The FCC is going to block all access to other telecoms from these companies unless they implement STIR/SHAKEN, essentially putting them out of business unless they comply with the FCC's order.
Granted, it's not a firing squad for the C-suite or a cruise missile on their offices, but it's essentially a corporate death penalty for the non-compliant telecoms. I wouldn't call that a "light" response.
At least 90% of phone calls I get are robocalls or spam. But, as the head of a large household, I can't disable unknown callers; who knows if that urgent care I took my kid to 6 months ago needs to call because I put my email address in wrong and they couldn't bill me, and I don't want the account to go to collections.
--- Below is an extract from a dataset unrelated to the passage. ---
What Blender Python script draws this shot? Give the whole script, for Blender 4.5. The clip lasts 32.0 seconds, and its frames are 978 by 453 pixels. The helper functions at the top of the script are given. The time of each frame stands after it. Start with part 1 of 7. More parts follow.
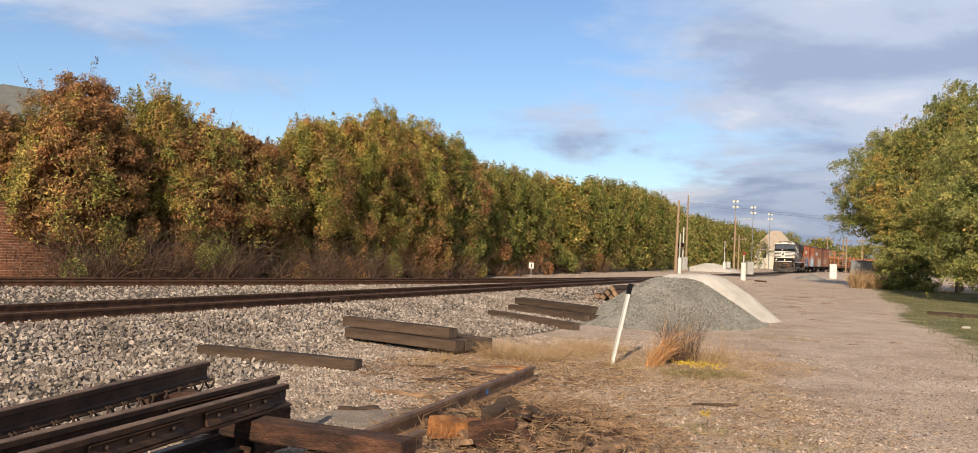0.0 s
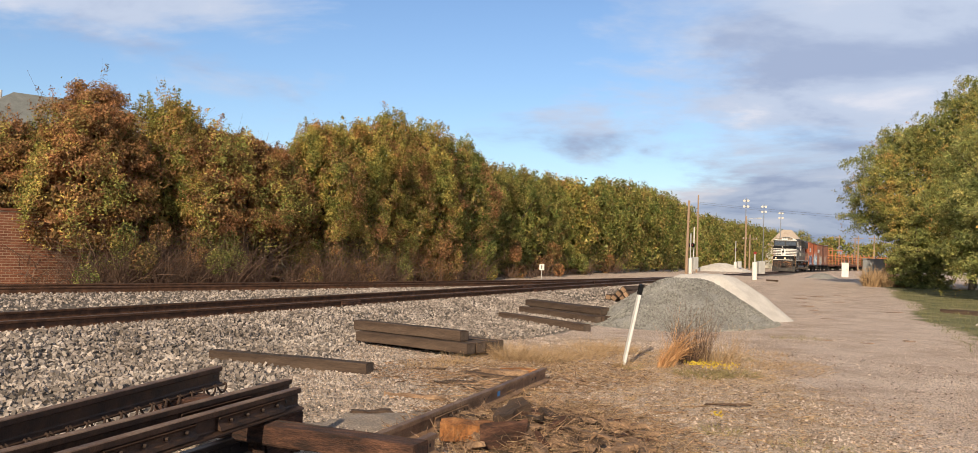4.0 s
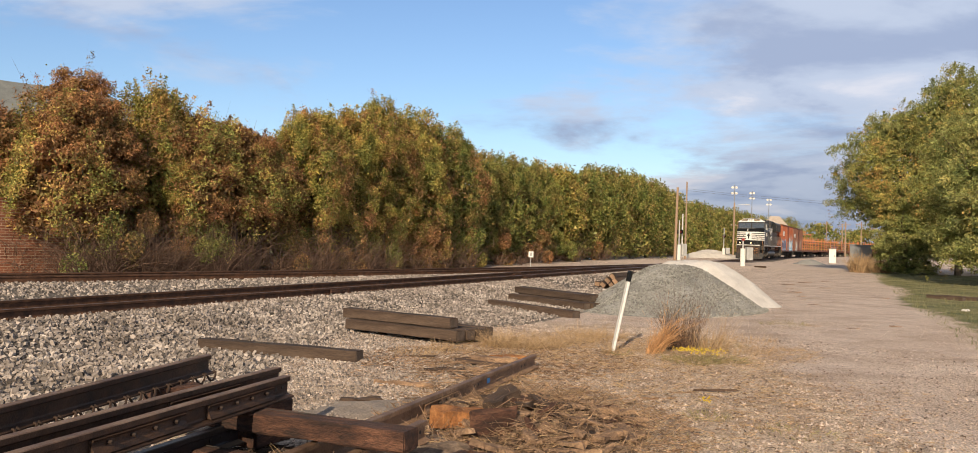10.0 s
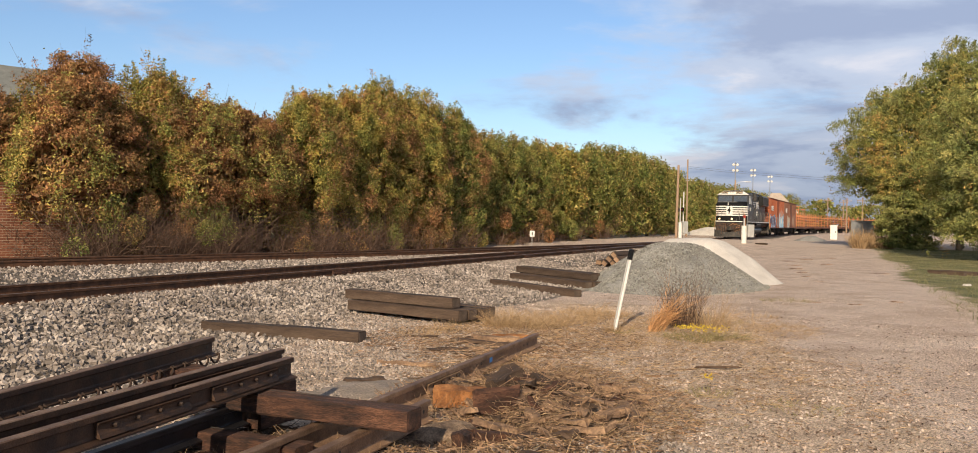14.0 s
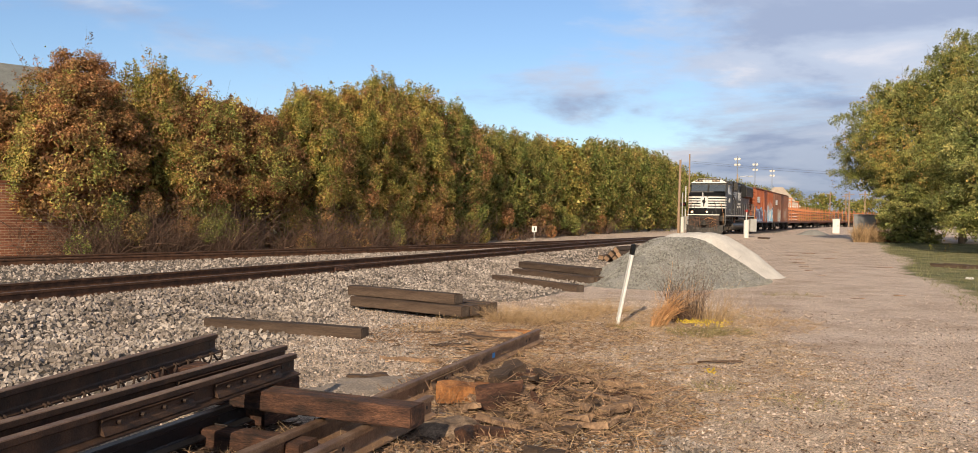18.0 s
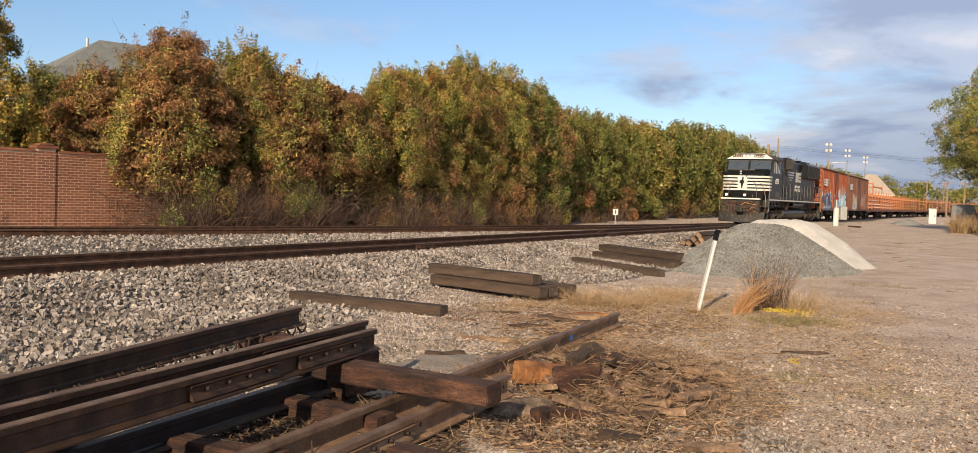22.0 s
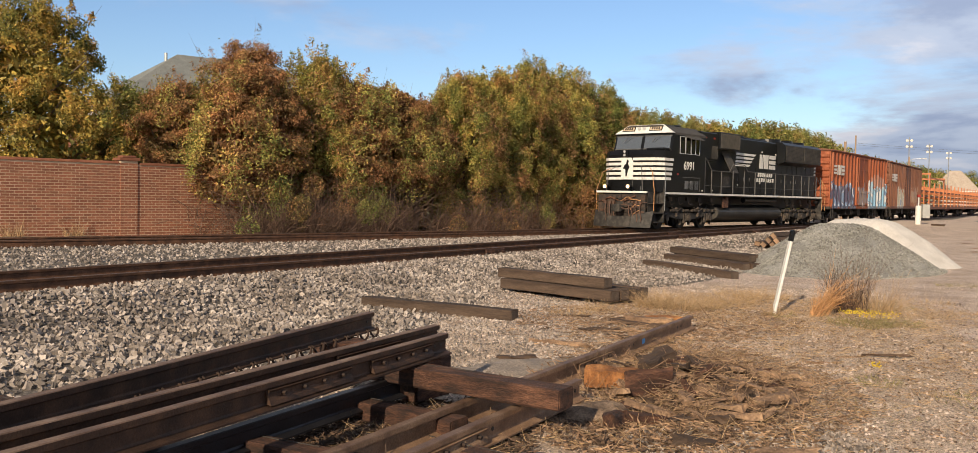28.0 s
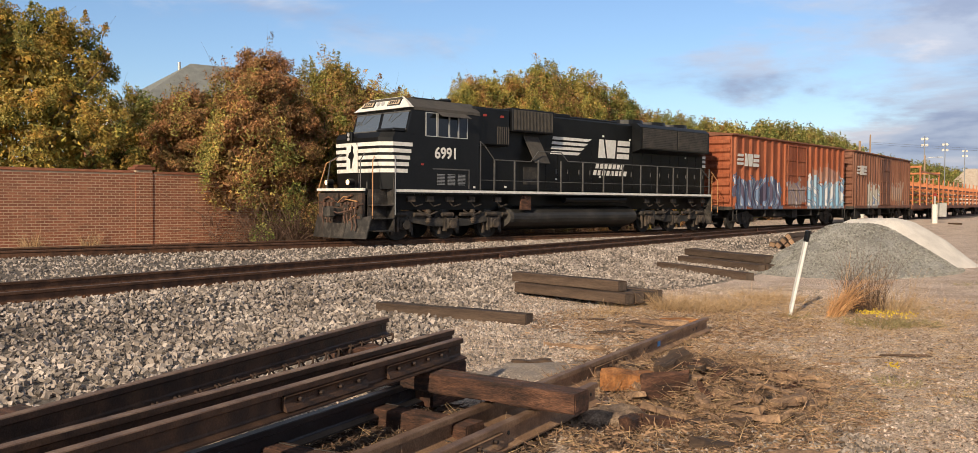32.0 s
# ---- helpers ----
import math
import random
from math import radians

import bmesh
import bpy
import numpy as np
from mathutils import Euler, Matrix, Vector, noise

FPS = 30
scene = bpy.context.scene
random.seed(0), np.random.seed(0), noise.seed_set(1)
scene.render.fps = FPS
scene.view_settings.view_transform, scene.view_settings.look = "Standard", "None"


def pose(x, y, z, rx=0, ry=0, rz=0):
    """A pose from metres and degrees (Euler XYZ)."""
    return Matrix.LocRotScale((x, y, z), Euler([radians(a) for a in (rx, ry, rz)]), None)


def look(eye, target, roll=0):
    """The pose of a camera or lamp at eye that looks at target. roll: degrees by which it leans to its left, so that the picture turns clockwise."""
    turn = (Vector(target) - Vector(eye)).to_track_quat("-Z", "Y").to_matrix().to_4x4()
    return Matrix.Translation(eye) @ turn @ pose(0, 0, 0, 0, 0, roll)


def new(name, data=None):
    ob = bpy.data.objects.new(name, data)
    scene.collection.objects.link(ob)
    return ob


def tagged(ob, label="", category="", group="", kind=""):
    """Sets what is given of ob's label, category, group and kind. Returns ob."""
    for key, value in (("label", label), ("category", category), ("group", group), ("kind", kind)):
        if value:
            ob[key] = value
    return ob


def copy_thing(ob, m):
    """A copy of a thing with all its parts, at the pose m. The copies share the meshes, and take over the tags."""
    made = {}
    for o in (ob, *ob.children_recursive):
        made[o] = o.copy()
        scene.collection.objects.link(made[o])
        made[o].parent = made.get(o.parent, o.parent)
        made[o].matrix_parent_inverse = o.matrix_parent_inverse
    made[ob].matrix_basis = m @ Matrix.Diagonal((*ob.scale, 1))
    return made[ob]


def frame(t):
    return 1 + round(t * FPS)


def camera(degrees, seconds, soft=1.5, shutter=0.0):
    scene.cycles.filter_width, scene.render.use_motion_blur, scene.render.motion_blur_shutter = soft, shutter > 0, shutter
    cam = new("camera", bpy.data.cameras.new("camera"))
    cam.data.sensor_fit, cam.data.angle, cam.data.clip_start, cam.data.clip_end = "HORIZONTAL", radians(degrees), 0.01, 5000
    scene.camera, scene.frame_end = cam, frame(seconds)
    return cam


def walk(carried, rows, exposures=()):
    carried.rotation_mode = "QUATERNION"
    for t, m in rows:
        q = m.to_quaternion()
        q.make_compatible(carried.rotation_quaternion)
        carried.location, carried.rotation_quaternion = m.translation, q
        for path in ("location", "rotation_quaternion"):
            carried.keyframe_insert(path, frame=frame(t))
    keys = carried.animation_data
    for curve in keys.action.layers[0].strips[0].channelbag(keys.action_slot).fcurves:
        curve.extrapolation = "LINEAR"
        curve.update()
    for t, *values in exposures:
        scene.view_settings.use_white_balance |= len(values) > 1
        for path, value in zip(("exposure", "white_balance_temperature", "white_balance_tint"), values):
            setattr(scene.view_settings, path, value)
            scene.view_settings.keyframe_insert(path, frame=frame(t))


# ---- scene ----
cam = camera(57.5, 32.0, soft=0.6)
EYE_Z = 1.346
# seconds, yaw, pitch, roll in degrees: a man with a phone, standing on one spot and turning
PATH = [
    (0, 0.02, 1.53, -2.55), (0.5, 0.35, 1.64, -2.45), (1, 0.51, 1.69, -2.28), (1.5, 0.56, 1.70, -2.25),
    (2, 0.58, 1.55, -2.11), (2.5, 0.62, 1.65, -2.11), (3, 0.64, 1.64, -2.14), (3.5, 0.71, 1.67, -1.99),
    (5.5, 0.49, 1.38, -1.89), (6, 0.27, 1.30, -1.88), (6.5, 0.17, 1.17, -1.81), (7, 0.10, 1.08, -1.79),
    (7.5, 0.11, 1.05, -1.85), (8, 0.09, 1.00, -1.85), (8.5, 0.08, 0.99, -1.88), (9, 0.03, 0.91, -1.74),
    (9.5, 0.01, 0.86, -1.72), (10, -0.02, 0.85, -1.76), (10.5, -0.06, 0.85, -1.76), (11, -0.08, 0.86, -1.69),
    (11.5, -0.15, 0.89, -1.66), (12, -0.14, 0.83, -1.65), (12.5, -0.14, 0.67, -1.60), (13, -0.13, 0.51, -1.61),
    (13.5, -0.11, 0.17, -1.38), (14, 0.05, -0.45, -1.17), (14.5, 0.01, -0.38, -1.10), (16.5, 0.04, -0.59, -0.94),
    (17, 0.06, -0.61, -0.84), (17.5, -0.01, -0.73, -0.81), (18, 0.18, -0.73, -0.87), (18.5, 0.30, -0.64, -0.77),
    (19, 0.62, -0.59, -0.77), (19.5, 1.65, -0.69, -0.72), (20, 2.21, -0.83, -0.72), (20.5, 4.68, -1.43, -1.96),
    (21, 5.36, -2.33, -2.05), (21.5, 5.28, -2.13, -1.99), (22, 5.38, -2.09, -2.09), (22.5, 5.53, -2.09, -2.05),
    (23, 5.92, -2.03, -1.63), (23.5, 6.98, -1.88, -1.41), (24, 7.57, -1.80, -1.26), (24.5, 7.78, -1.80, -1.30),
    (25, 8.13, -1.84, -1.19), (25.5, 8.38, -2.01, -1.24), (26, 8.86, -2.16, -1.20), (26.5, 9.25, -2.02, -1.13),
    (28.5, 10.02, -1.89, -0.97), (29, 10.18, -1.00, -0.64), (29.5, 10.31, -1.03, -0.55), (30, 10.36, -1.62, -0.41),
    (30.5, 10.35, -1.92, -0.43), (31, 10.49, -1.82, -0.53), (31.5, 10.63, -1.76, -0.36), (32, 10.64, -1.69, -0.40),
]
walk(cam, [(t, pose(0, 0, EYE_Z, 90 + p, r, y)) for t, y, p, r in PATH])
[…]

Or maybe some random clerk from the city needs to contact me about property taxes?
I just do not have a definitive contact list of every number that might call me with critical information, and I'm not confident they would leave a voicemail. Or even if they leave a voicemail, it's often impossible to return a call because the caller is originating from some complex web of VOIP systems and when I call back I get a machine asking for an extension, which the caller forgot to leave in the voicemail!